**What is asked:**
Below are some entries. Copy each line that holds the string "with".

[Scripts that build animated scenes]
'''
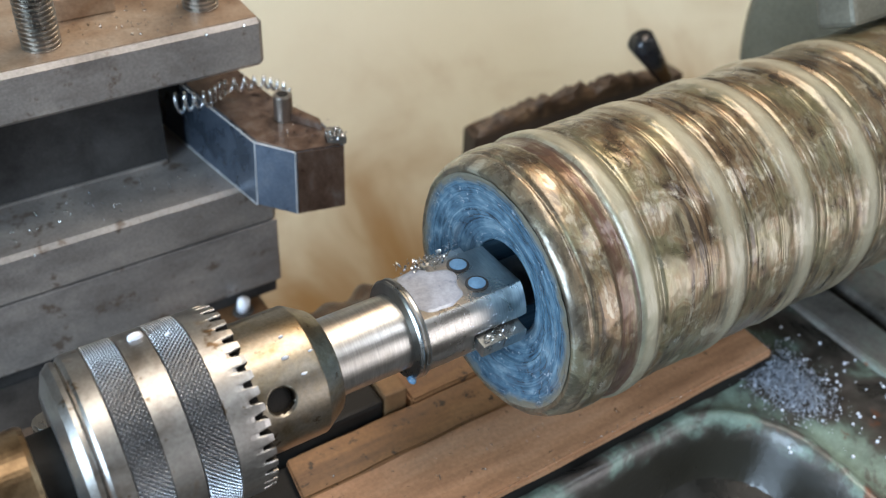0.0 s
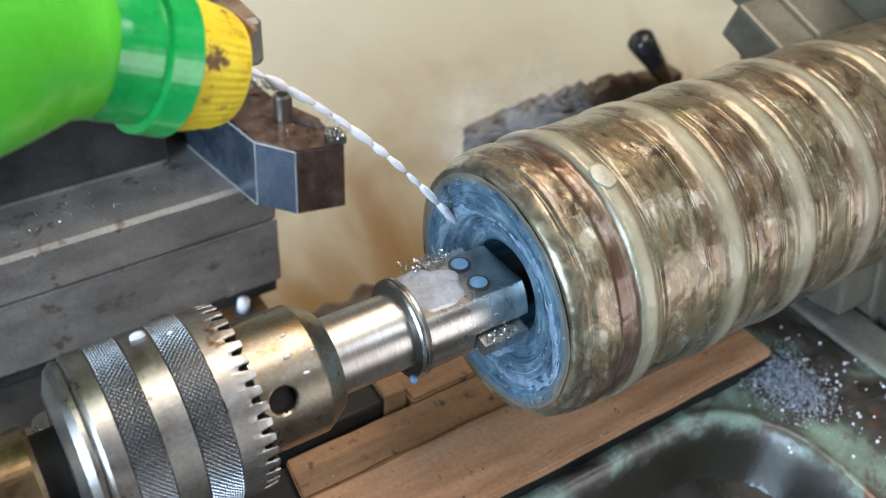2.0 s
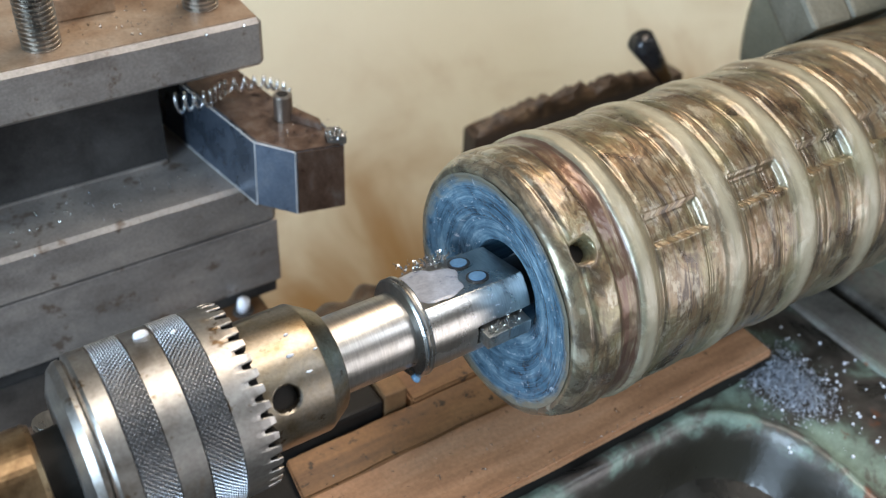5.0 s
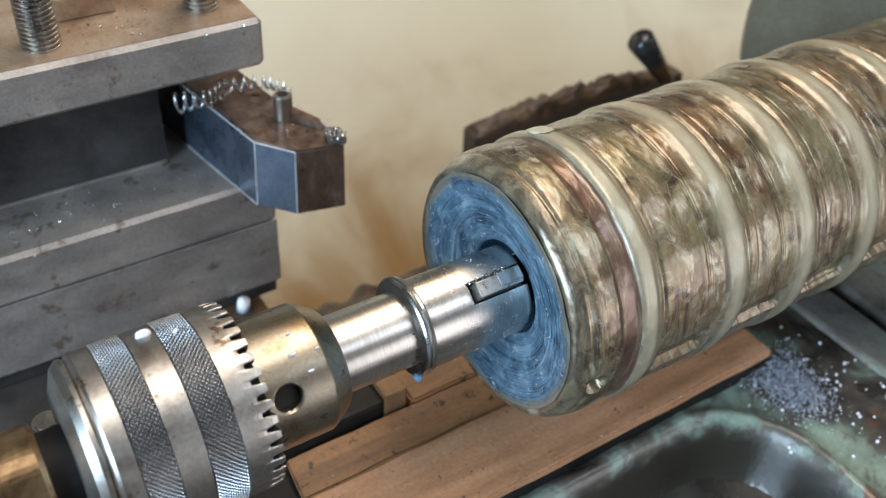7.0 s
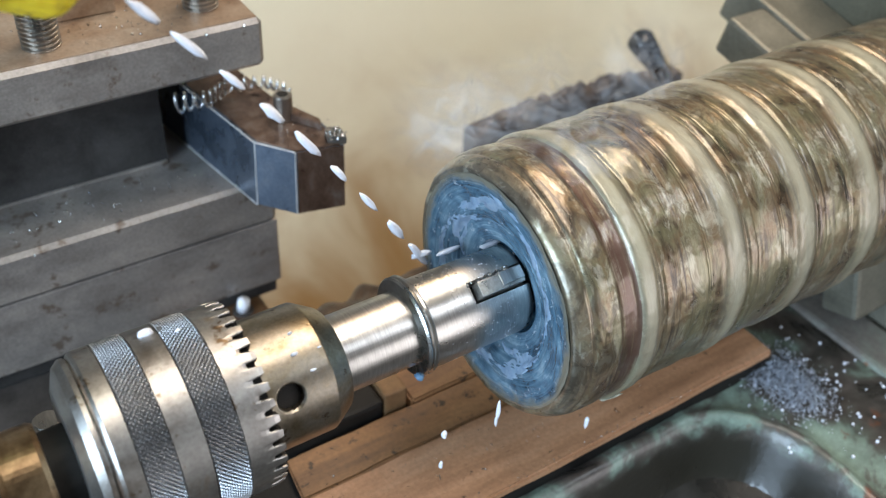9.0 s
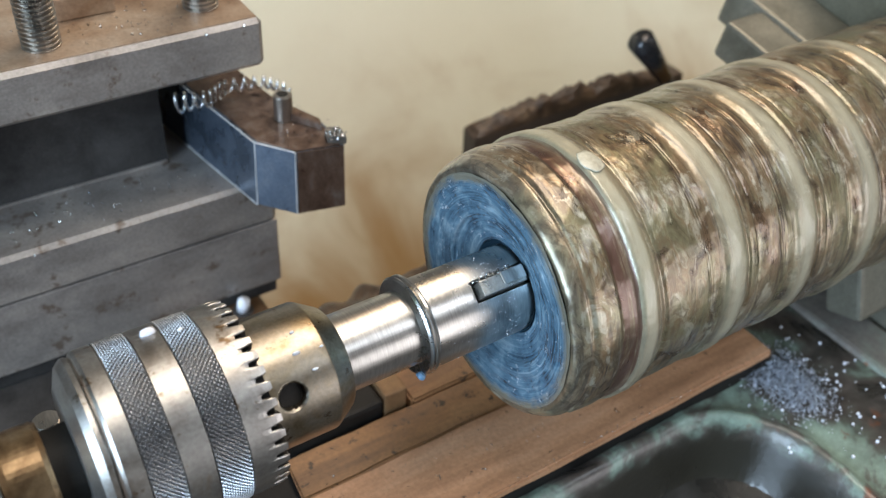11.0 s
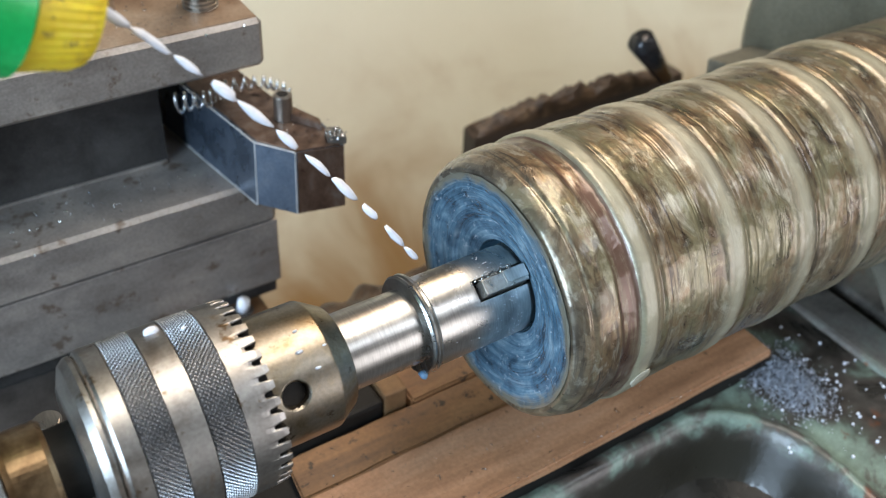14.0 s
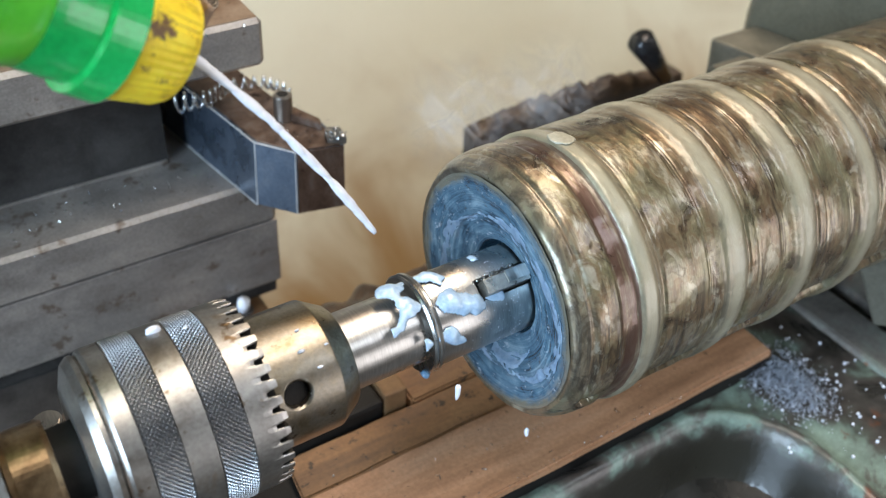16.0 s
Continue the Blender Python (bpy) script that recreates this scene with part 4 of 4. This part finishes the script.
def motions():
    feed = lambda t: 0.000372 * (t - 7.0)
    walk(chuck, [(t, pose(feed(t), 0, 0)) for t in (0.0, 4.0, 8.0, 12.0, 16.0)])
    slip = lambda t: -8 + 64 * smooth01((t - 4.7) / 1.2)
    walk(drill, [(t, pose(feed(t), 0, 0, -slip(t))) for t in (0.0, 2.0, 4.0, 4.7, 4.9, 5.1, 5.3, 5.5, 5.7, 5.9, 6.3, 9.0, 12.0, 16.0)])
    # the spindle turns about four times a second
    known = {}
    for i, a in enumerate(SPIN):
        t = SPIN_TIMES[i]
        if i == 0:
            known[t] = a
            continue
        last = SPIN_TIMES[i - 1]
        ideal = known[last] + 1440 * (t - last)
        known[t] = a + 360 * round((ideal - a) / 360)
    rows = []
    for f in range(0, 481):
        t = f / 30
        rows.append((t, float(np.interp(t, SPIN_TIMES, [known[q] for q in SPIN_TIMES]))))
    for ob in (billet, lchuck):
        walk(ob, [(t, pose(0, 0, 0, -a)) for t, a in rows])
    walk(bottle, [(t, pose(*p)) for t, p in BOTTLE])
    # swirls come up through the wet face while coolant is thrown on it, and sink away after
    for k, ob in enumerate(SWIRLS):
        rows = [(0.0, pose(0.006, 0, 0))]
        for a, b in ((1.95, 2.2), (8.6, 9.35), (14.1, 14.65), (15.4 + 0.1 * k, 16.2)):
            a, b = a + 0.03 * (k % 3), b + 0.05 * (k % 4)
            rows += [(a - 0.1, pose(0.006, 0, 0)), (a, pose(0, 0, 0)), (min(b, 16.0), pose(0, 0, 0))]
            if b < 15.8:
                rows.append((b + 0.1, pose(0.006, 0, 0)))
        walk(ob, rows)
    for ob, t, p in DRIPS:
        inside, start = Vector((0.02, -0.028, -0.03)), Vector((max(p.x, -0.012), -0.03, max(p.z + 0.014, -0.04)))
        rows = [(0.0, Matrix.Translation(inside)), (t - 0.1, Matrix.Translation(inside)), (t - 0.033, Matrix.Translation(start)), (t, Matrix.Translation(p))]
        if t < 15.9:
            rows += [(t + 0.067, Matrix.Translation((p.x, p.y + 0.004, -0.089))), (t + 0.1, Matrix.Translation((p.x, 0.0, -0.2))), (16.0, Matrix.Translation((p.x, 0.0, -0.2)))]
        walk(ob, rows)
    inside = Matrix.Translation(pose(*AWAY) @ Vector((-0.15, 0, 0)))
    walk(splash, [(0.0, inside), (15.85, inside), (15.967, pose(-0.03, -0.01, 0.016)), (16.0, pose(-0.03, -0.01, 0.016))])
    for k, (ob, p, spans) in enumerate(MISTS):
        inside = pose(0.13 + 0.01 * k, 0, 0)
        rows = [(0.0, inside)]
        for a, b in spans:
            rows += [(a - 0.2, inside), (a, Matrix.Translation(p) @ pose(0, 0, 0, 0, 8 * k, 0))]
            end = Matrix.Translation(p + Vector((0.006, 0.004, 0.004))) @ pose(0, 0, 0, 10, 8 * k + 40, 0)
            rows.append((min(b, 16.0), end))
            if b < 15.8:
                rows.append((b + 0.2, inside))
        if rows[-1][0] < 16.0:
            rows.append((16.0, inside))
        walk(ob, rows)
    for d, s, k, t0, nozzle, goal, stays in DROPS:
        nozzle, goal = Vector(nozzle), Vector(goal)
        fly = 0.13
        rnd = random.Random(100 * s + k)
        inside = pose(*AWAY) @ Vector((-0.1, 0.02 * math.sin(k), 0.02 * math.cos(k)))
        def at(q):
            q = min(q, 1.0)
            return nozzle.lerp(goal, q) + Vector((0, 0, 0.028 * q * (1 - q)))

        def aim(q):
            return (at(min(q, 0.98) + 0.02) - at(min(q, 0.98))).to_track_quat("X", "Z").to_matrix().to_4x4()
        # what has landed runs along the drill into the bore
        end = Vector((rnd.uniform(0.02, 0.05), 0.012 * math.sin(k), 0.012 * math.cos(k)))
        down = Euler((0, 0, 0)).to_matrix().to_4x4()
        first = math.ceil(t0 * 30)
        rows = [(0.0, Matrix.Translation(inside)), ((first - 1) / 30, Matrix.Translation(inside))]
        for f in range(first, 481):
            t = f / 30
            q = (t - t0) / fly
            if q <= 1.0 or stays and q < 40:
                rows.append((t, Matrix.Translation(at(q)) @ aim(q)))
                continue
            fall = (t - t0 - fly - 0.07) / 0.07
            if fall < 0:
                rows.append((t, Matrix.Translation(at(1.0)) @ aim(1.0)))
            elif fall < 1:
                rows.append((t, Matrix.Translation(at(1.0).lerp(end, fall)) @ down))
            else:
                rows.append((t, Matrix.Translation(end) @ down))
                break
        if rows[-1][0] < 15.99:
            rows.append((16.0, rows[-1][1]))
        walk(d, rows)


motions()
'''
'''
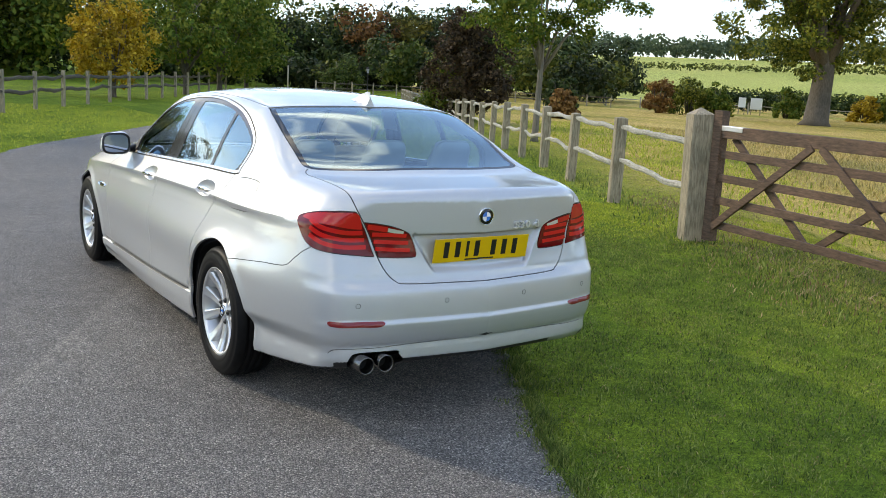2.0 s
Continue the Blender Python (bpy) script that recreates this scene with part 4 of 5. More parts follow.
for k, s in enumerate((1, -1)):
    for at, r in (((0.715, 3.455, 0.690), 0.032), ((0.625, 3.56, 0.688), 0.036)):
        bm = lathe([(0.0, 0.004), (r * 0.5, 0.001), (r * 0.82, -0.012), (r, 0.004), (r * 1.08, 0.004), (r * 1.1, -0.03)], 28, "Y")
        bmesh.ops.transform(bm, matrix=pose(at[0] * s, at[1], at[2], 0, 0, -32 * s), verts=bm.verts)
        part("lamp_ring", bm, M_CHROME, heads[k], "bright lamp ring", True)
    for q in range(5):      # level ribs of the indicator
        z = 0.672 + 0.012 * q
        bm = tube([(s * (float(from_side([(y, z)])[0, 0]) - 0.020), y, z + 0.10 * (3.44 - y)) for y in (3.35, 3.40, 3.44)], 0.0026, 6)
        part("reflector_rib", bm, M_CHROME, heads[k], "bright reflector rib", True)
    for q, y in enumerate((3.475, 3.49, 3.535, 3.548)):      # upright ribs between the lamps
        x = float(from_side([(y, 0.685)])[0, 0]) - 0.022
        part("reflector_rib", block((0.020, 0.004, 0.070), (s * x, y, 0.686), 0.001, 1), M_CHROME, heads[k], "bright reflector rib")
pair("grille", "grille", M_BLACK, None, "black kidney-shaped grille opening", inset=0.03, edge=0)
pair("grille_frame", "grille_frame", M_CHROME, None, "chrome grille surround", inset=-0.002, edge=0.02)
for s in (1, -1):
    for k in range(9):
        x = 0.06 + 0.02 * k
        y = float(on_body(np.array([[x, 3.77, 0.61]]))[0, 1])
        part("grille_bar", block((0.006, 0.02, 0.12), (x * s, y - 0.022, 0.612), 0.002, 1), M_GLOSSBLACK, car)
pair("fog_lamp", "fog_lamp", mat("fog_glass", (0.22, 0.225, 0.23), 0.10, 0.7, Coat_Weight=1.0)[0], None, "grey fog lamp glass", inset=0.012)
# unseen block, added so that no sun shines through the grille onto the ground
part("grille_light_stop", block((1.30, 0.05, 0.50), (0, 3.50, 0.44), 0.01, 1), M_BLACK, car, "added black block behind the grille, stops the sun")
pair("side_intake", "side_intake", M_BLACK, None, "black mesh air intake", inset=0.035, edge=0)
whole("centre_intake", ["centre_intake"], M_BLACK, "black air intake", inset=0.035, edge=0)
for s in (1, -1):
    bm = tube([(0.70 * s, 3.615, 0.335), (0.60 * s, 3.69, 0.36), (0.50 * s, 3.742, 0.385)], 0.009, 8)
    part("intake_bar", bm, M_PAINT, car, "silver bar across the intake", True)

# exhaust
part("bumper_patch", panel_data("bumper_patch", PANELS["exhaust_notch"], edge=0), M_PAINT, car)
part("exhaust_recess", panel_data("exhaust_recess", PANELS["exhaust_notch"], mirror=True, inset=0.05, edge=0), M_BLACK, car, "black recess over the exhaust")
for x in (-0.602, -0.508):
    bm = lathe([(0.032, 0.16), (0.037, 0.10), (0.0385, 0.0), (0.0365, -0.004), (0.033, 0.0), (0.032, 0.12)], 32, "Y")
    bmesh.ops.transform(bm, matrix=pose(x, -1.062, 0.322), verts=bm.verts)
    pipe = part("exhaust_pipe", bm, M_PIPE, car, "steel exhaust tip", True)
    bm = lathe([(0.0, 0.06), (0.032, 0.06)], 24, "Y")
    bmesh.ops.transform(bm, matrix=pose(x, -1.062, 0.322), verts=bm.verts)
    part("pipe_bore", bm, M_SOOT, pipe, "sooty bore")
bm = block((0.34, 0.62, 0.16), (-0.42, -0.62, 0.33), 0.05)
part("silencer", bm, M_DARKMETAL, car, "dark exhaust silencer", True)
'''
**Output of the exercise:**
Continue the Blender Python (bpy) script that recreates this scene with part 4 of 4. This part finishes the script.
Continue the Blender Python (bpy) script that recreates this scene with part 4 of 5. More parts follow.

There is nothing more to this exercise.